The deployment of a pilot program (CSH) "Combat Surgical Hospital" unit to the hardest hit remote tribal settlement in Canada. As a baptism to see how viable such an effort could work on land and at sea with a Naval or Coast Guard Hospital vessel for Inuit populations. I would envision personnel rotations of 3 month deployments, however the (CSH) encampment would persist all year long. In cooperation with local Elder government council and the military engineers could pick an appropriate camp site together. Thus avoiding any holy sites or other locations that would offend the local indigenous cultures. Perhaps situated on the outskirts of a township or a bit farther a field that is acceptable to the military engineers and the tribal government. 

The "Combat Surgical Hospital" unit as I'm sourcing pertinent facts are from the Wikipedia page in general. 

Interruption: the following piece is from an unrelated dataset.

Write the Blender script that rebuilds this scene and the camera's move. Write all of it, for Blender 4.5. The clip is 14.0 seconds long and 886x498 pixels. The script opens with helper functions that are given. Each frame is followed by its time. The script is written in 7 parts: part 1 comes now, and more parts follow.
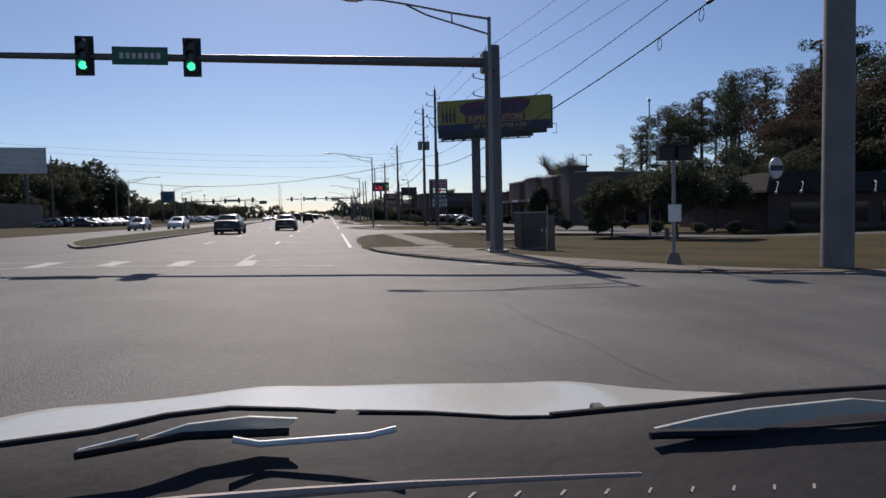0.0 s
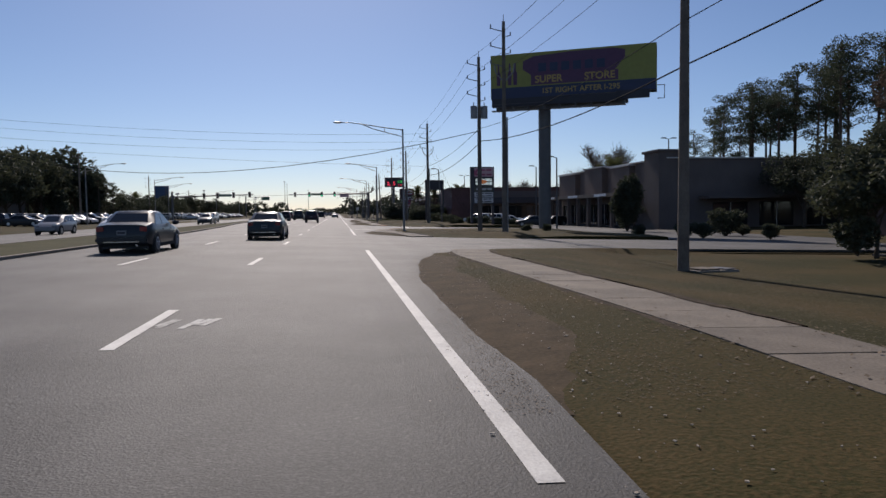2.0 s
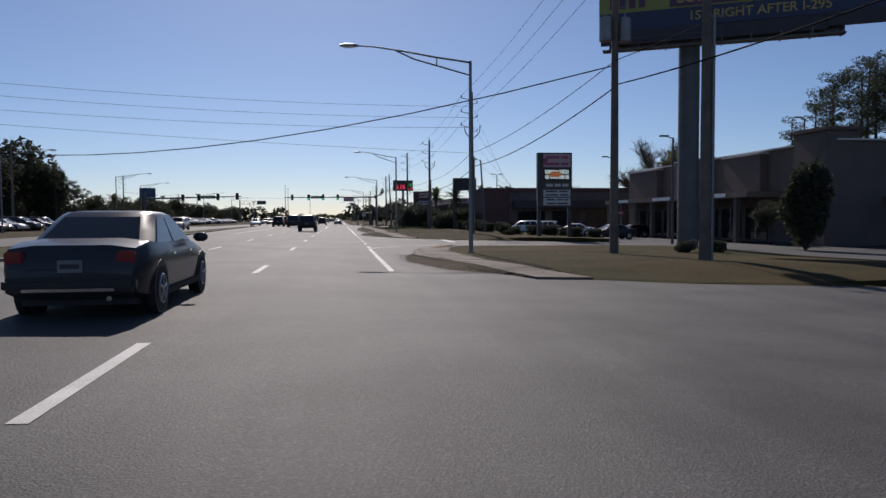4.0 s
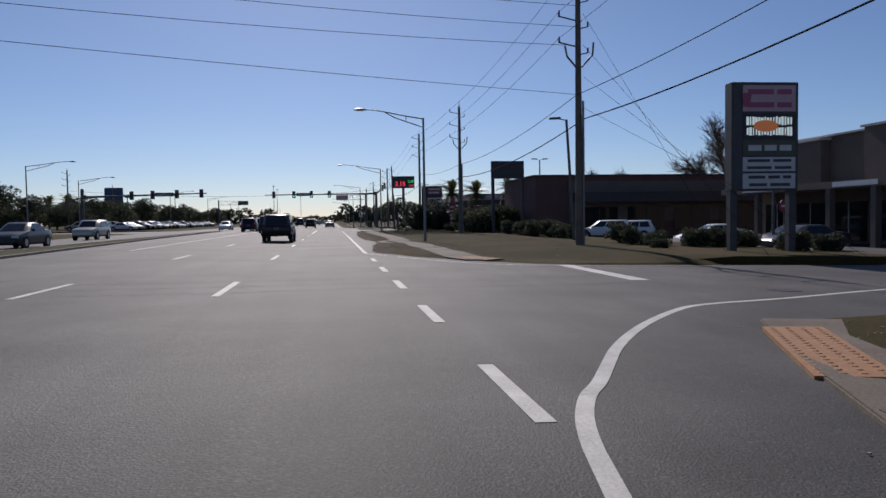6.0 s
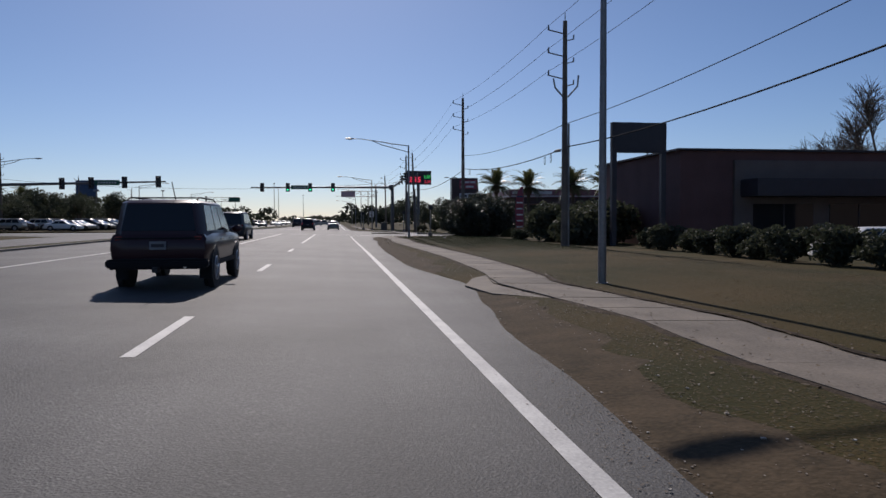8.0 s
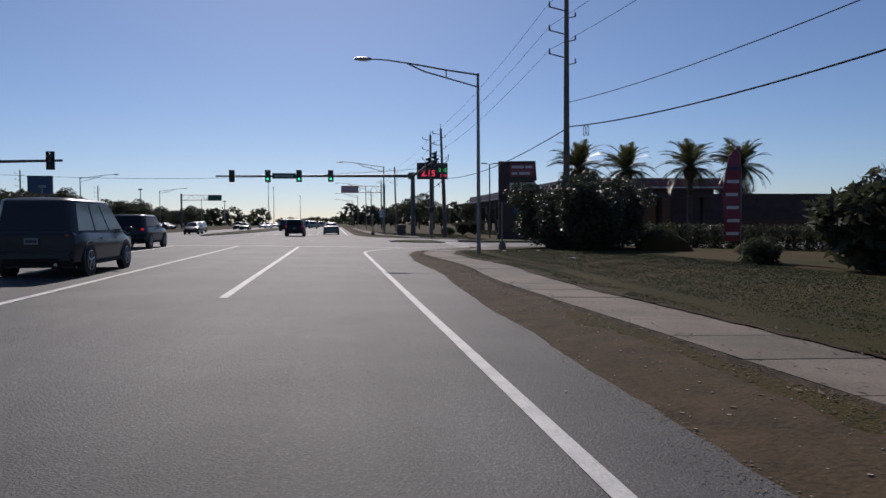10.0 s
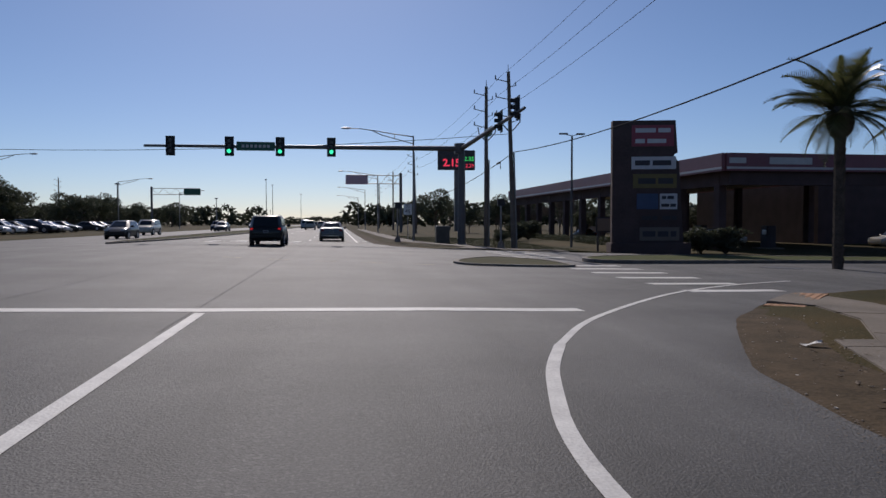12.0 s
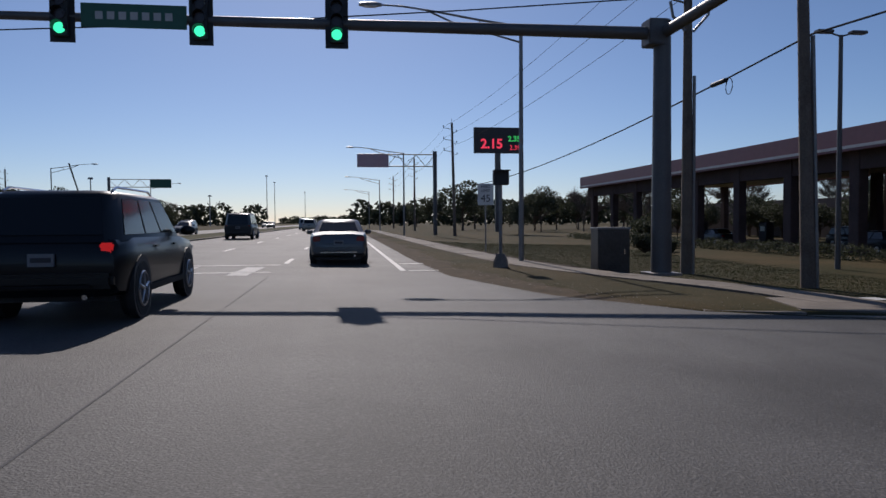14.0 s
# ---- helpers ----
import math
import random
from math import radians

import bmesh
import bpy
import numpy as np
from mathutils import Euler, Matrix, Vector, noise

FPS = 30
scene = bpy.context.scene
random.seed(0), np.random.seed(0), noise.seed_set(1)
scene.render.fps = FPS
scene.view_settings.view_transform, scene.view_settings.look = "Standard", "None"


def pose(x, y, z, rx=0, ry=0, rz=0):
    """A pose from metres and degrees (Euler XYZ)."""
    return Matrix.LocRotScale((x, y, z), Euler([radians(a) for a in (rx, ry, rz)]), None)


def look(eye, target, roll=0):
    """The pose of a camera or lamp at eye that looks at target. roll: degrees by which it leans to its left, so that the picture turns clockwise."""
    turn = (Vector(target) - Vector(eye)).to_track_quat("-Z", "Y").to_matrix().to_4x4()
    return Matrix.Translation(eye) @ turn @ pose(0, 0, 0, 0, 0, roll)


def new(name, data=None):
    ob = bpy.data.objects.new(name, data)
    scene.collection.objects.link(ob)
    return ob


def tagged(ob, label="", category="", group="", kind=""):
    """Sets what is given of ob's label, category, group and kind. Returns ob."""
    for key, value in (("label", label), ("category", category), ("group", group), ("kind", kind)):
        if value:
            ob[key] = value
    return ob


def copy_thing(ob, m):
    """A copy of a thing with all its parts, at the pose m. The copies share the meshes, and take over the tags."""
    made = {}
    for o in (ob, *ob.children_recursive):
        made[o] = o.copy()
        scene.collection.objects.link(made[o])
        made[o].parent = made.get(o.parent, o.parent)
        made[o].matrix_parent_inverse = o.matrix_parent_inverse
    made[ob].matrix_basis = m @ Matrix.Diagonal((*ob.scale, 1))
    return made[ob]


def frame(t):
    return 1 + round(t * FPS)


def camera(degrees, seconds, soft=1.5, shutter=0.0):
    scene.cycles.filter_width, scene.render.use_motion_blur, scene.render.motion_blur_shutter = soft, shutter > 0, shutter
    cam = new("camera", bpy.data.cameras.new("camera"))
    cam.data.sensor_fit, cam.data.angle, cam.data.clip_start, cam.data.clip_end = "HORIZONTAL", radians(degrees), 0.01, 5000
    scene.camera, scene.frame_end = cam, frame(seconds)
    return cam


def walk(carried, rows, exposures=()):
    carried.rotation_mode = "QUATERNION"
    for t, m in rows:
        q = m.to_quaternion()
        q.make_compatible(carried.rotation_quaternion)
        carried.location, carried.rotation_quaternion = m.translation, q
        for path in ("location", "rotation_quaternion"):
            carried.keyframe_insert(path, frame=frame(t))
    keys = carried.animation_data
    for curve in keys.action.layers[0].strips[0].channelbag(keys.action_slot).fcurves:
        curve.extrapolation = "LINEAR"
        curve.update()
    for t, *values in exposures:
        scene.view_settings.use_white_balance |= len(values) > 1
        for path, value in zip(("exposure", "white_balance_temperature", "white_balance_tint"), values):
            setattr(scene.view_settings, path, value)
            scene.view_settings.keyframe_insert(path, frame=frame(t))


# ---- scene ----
cam = camera(64.4, 14.0)
PATH = [
    (0, (0.88, -1.604, 1.448), (1.195, 0.368, 1.346), -1.1),
    (0.5, (0.854, 5.528, 1.392), (1.16, 7.501, 1.289), -0.7),
    (1, (0.786, 12.523, 1.465), (1.082, 14.498, 1.364), -1.1),
    (1.5, (0.694, 19.361, 1.443), (0.988, 21.336, 1.347), -1.0),
    (2, (0.622, 26.059, 1.49), (0.917, 28.034, 1.384), -0.7),
    (2.5, (0.606, 32.33, 1.443), (0.894, 34.307, 1.351), -0.1),
    (3, (0.481, 39.135, 1.432), (0.762, 41.114, 1.35), -0.2),
    (5.5, (0.314, 76.598, 1.449), (0.625, 78.572, 1.354), -0.7),
    (6, (0.349, 84.198, 1.435), (0.659, 86.172, 1.35), -0.9),
    (6.5, (0.317, 92.066, 1.411), (0.631, 94.039, 1.33), -0.6),
    (7, (0.371, 99.473, 1.459), (0.665, 101.449, 1.377), -0.2),
    (7.5, (0.336, 107.272, 1.473), (0.634, 109.248, 1.393), -0.0),
    (8, (0.304, 115.211, 1.458), (0.605, 117.186, 1.378), -0.2),
    (10.5, (0.216, 154.568, 1.461), (0.521, 156.544, 1.385), -0.4),
    (11, (0.171, 162.16, 1.447), (0.471, 164.136, 1.37), -0.1),
    (11.5, (0.172, 170.147, 1.447), (0.477, 172.122, 1.372), -0.2),
    (12, (0.26, 177.824, 1.451), (0.559, 179.8, 1.376), -0.1),
    (12.5, (0.324, 185.614, 1.417), (0.614, 187.592, 1.348), -0.2),
    (13, (0.211, 193.4, 1.453), (0.5, 195.378, 1.386), -0.2),
    (13.5, (0.105, 201.318, 1.465), (0.391, 203.296, 1.391), -0.5),
    (14, (0.019, 209.227, 1.412), (0.302, 211.206, 1.334), -0.4),
]
walk(cam, [(t, look(eye, target, roll)) for t, eye, target, roll in PATH], [(0, 0.1, 6950, 16), (3, 0.0, 6900, 16), (5.5, -0.1, 6650, 16), (14, -0.12, 6650, 16)])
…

It states the most common medical unit deployments are that of the 44 bed variety, but can be scaled up to 248 beds, that requires at full deployment 600 personnel. Most likely the Indigenous Mobile Hospital Deployments would only use the 44 bed configuration. With appropriate support personnel including any military police units to keep order within the military camp itself. Without jurisdiction in the tribal townships, although in emergencies could only offer support help to the tribal police squad on site.

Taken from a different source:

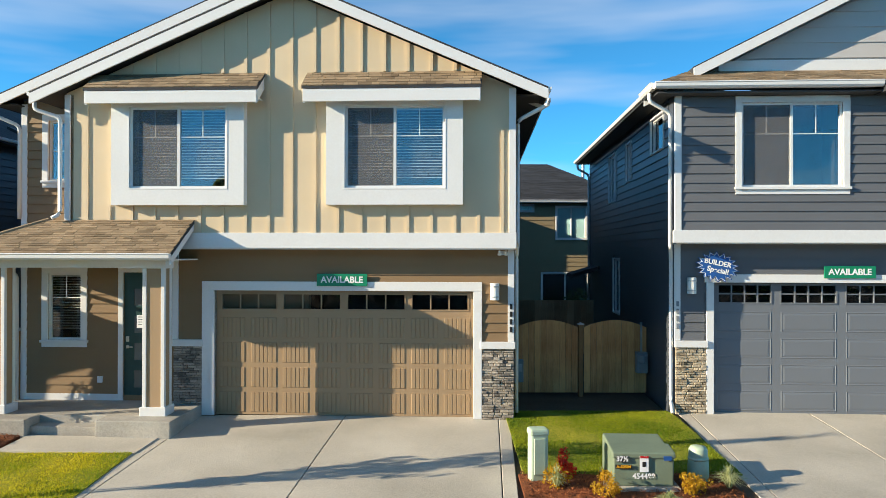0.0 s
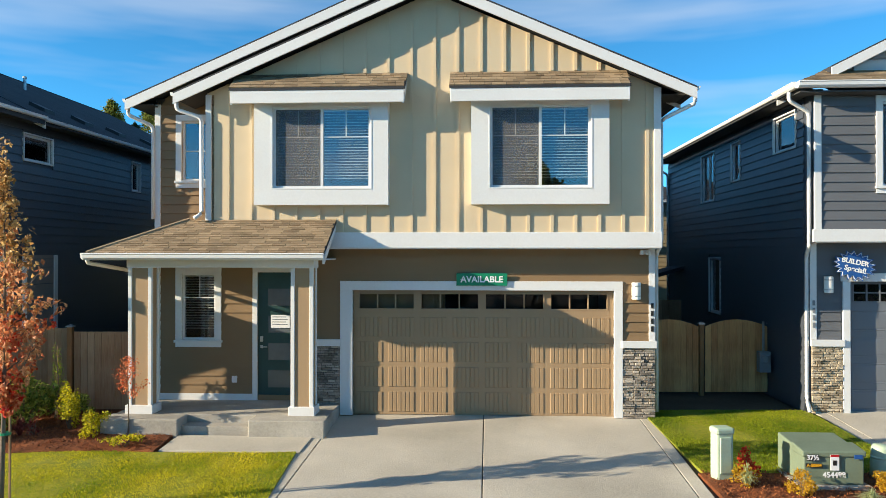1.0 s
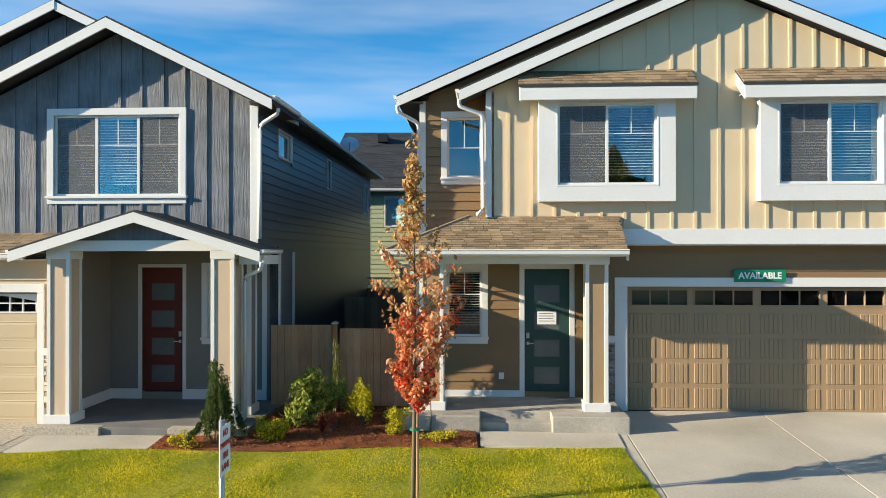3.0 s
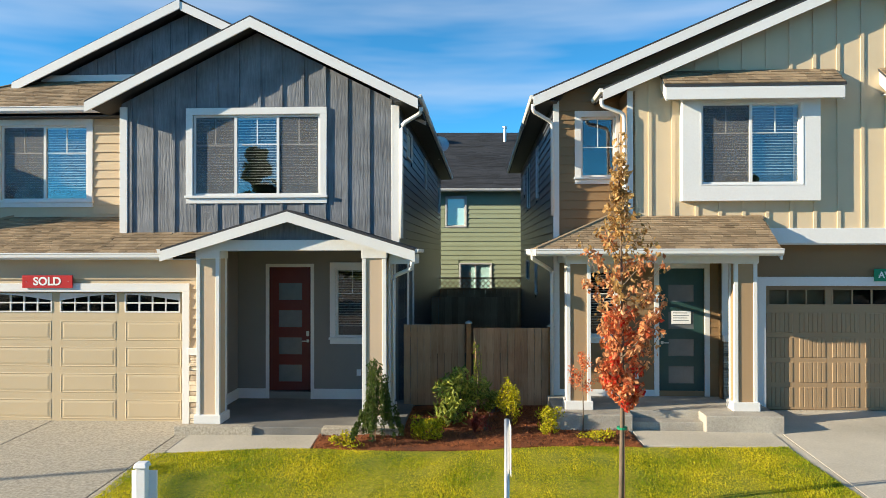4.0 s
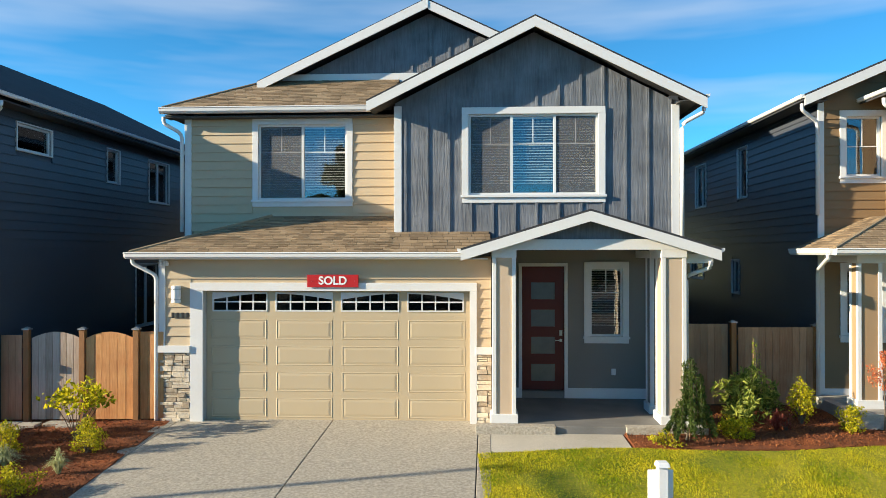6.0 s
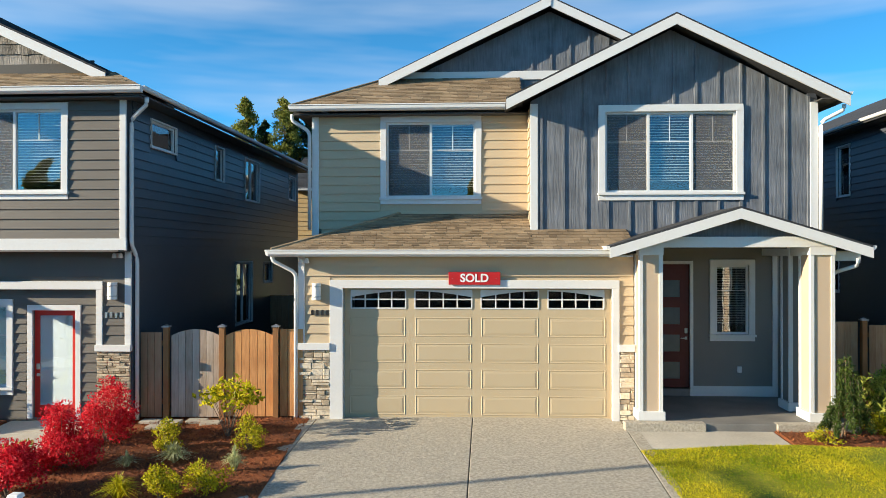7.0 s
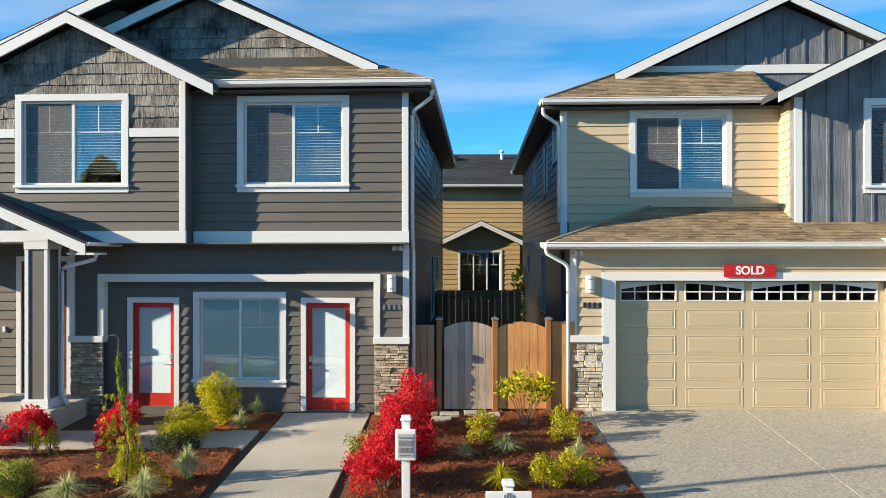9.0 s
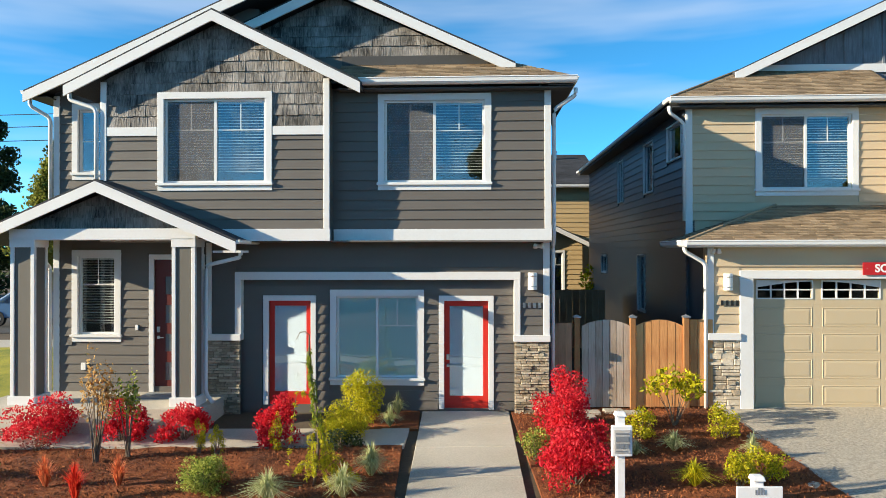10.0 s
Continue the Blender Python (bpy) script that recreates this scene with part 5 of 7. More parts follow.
eave_light(D, 0.35, -0.06, 3.1)


# ---- slate house at the start of the walk ----
R = house_at(4.5, 14.5, 0.03, "two-storey slate grey house with slate garage door")
w = wall("front_wall", T0, [(0.06, 3.4), (6.6, 3.4)], 0.06, 6.6, -0.5, 0.3, [(0.80, 5.8, -0.1, 2.59)], SLATE, R, "slate lap-sided garage wall")
lap_siding(T0, [(0.06, 3.4), (6.6, 3.4)], 0.16, 6.6, 1.45, 3.36, [(0.62, 5.98, 0, 2.75)], SLATE, w)
for a0, a1, z0, z1 in ((0.66, 0.80, 0, 2.59), (5.8, 5.98, 0, 2.59), (0.62, 5.98, 2.59, 2.75)):
    board(T0, a0, a1, z0, z1, 0.05, WHITE, R, back=0.16)
board(T0, 0.04, 0.16, 1.45, 3.36, 0.04, WHITE, R)
stone_veneer(T0, 0.06, 0.66, -0.1, 1.32, STONE_TAN, R, seed=15)
board(T0, 0.04, 0.68, 1.32, 1.45, 0.085, WHITE, R, "stone_cap")
garage_door(front(0.12), 0.80, 5.8, 2.59, GARAGE_SLATE, R, "raised", "slate grey raised-panel garage door with small lites")
w = wall("upper_wall", TU, [(-0.05, 6.25), (8.5, 6.25)], -0.05, 8.5, 3.36, 0.16, [(1.19, 3.06, 4.42, 6.02)], SLATE, R, "slate lap-sided upper wall")
lap_siding(TU, [(-0.05, 6.2), (8.5, 6.2)], 0.06, 5.0, 3.6, 6.18, [(1.06, 3.19, 4.28, 6.14)], SLATE, w)
window(TU, 1.19, 3.06, 4.42, 6.02, R, 2, trim=0.12, blind="", screens=(0,))
board(TU, -0.07, 0.06, 3.6, 6.2, 0.04, WHITE, R, "corner_board")
board(TU, -0.1, 8.5, 3.36, 3.6, 0.05, WHITE, R, "band_board")
part("overhang_soffit", Geo().box(0.0, 6.6, -0.43, 0.05, 3.34, 3.37), WHITE, R)
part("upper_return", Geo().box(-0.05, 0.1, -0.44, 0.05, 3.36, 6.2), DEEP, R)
front_slope = roof_plane(R, (-0.5, -0.8, 6.34), (8.5, -0.8, 6.34), (8.5, 0.1, 6.77), (0.4, 0.1, 6.77), 0.08)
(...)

The typical (CSH) medical services are that of a climate controlled patient care environment. With a pharmacy, laboratory, X-Ray (CT Scanners too), dental capabilities, and additional medical services. All of which is powered by robust generators that are brought on site to facilitate their deployment needs. Additional medical services I could envision afflicting many of these aboriginal cultures to date. Similarly encountered in the United States is a rehab treatment for alcoholism, suicide prevention (amongst the youth particularly), and any rape domestic shelters as needed.

Public Town Hall meetings on a bi-monthly basis would help alleviate any misunderstandings between the First Nations, Metis, and Inuit peoples. With the Colonel in charge and support spokespersons on behalf of the military. Even a tour for the Elder tribal council to inspect the (CSH) unit once it is erected for the local indigenous citizens could be offered.

Many Canadian armed forces have helped over these nearly 2 decades in Iraq and Afghanistan with the coalition allied forces. Now that legacy knowledge of helping often remote tribal regions in Iraq and Afghanistan can be put to good use in their native soil. Canadian health care quality is known and promoted as top notch globally as Mrs. Laurel Wood mentioned in the above MNP video. However a notorious gap has afflicted the aboriginal First Nations, Inuit, and Metis peoples in health care viability. 

My proposed "Indigenous Mobile Hospital Deployments" is a potential step in mitigating these often unimaginable circumstances for irreplaceable cultures of Canada. Be it Army or Naval health care personnel deployed in (CSH) units or a naval vessel delivering first class medical care in remote locations. Any nation in the post-Industrial world is judged by how they care for their own on a societal basis regardless of need. Much like the United States faces or at times ignores the affliction of tribal nations out of convenience. By pretending that out of sight is out of mind behavior is not sustainable, nor humane as the so-called land of the Free and the Brave. Canada faces the similar dilemma on a societal basis on how they treat their Indigenous citizens. I hope this proposed solution mitigates some of the factors that have been entrenched for decades within the blessed nation of Canada.